Unfortunately, traditional Wall Street preaches that we do just the opposite and stay highly invested even when the market is clearly downtrending. They will tell us that we will miss out when the big turn comes if we aren't fully invested into the teeth of a decline. If you have you keep your portfolio near its highs, you will be far ahead of these folks anyway and it won't matter at all if you don't catch a little bounce. They will simply be cutting their substantial losses while you will be looking to rack up some profits.

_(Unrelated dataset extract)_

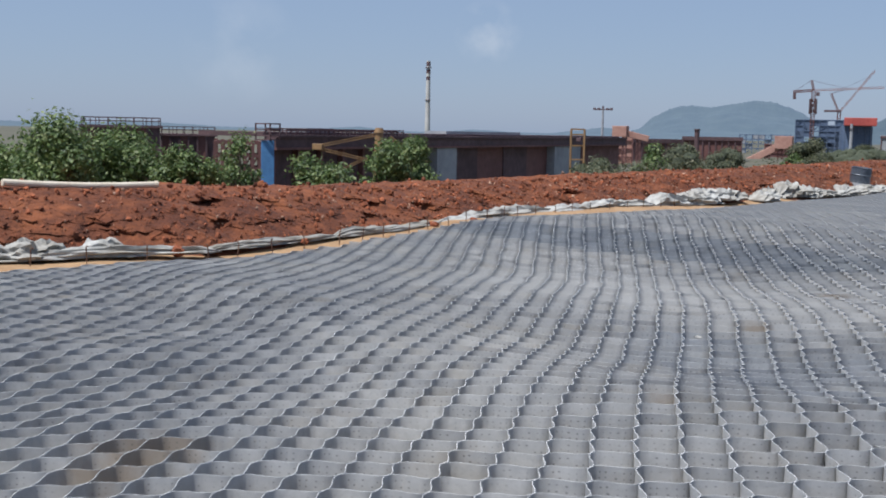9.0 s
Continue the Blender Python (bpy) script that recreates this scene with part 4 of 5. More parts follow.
build_stock_hall()
th = empty("blue_post", Matrix.Translation(pol(33.72, 93, LOW)), "bright blue painted steel post with a dark cage on top", "steel post")
part("post", box((1.05, 1.05, Z(-0.62, 93) - LOW), Matrix.Translation((0, 0, (Z(-0.62, 93) - LOW) / 2)) @ Matrix.Rotation(radians(33), 4, "Z"), 0.05), BLUE_PAINT, th)
zc = Z(-0.62, 93) - LOW
for sx in (-0.7, 0.7):
    for sy in (-0.7, 0.7):
        part("cage_post", add_bar(bmesh.new(), (sx, sy, zc), (sx, sy, zc + 1.35), 0.1), STEEL_DARK, th)
for z in (zc + 0.05, zc + 0.4, zc + 0.9, zc + 1.35):
    for q in (-0.7, 0.7):
        part("cage_bar", add_bar(bmesh.new(), (-0.75, q, z), (0.75, q, z), 0.1), STEEL_DARK, th)
        part("cage_bar", add_bar(bmesh.new(), (q, -0.75, z), (q, 0.75, z), 0.1), STEEL_DARK, th)
frame_building("steel_rack", 36.3, 34.1, 95, Z(-0.75, 95), 5, 7, 6, STEEL_RED, "rust-red open steel rack beside the blue post", 0.25, STEEL_DARK, 12)


def railed_block(a0, a1, dist, top, rail, label, seed):
    m, L = wall_m(a0, a1, dist)
    th = empty("process_block", m, label, "industrial block")
    z1 = Z(top, dist)
    n = 6
    for i in range(n):
        part("wall_panel", box((L / n - 0.08, 0.3, z1 - LOW), Matrix.Translation((L * (i + 0.5) / n, 0.2, (z1 + LOW) / 2))), STEEL_DARK if i % 2 else STEEL_RED, th)
        part("column", box((0.25, 0.4, z1 - LOW), Matrix.Translation((L * i / n, 0.0, (z1 + LOW) / 2))), STEEL_DARK, th)
    part("deck", box((L + 0.6, 9, 0.3), Matrix.Translation((L / 2, 4.2, z1))), STEEL_DARK, th)
    railing(th, Matrix.Translation((0, -0.2, 0)), 0, L, z1 + 0.15, rail, 0.95, STEEL_DARK, 0.1)
    railing(th, Matrix.Translation((0, 6, 0)), 0, L, z1 + 0.15, rail, 1.3, STEEL_DARK, 0.09)


railed_block(42.6, 38.9, 140, -0.05, 0.9, "dark steel process block with a railed deck", 1)
railed_block(38.85, 36.25, 150, -0.42, 0.9, "low dark steel process block with a railed deck", 2)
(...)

Bounces within downtrends always are a relief and are even a cause for celebration. If you are holding high levels of cash you might even feel like you are being left out, but in the vast majority of cases the investor holding cash is still in far better shape than the serial bottom caller who finally caught a break. Many of these folks will pretend that they timed the bottom with absolute precision and there will be no mention of all the losses they have to make up which were incurred in pursuit of timing a turn. 

The key to dealing with a downtrend market is to keep the right mindset. If you stay out of the way, as I've been advising lately, then there is little to worry about when we suffer further downside. In fact, it actually should make you more optimistic when the market continues to tumble, as the ensuing rally that is sure to eventually come will be even more robust.

Even if you are positioned defensively, this poor market action can take an emotional toll. It is very tiresome not to have good trading opportunities and for most market players the short side is a much tougher to play.

While it may not be very fun or exciting, the way to deal with this market is not complicated. We need to respect the downtrend and stay heavily in cash until conditions change. Play some short-term bounces if you are so inclined and be opportunistic, but don't be in any hurry to believe that the worst is over. When the market improves there will be plenty of time to make money and it will be even more profitable if you don't have to make up losses first.

The very early strength is already softening and it is looking like another challenging day.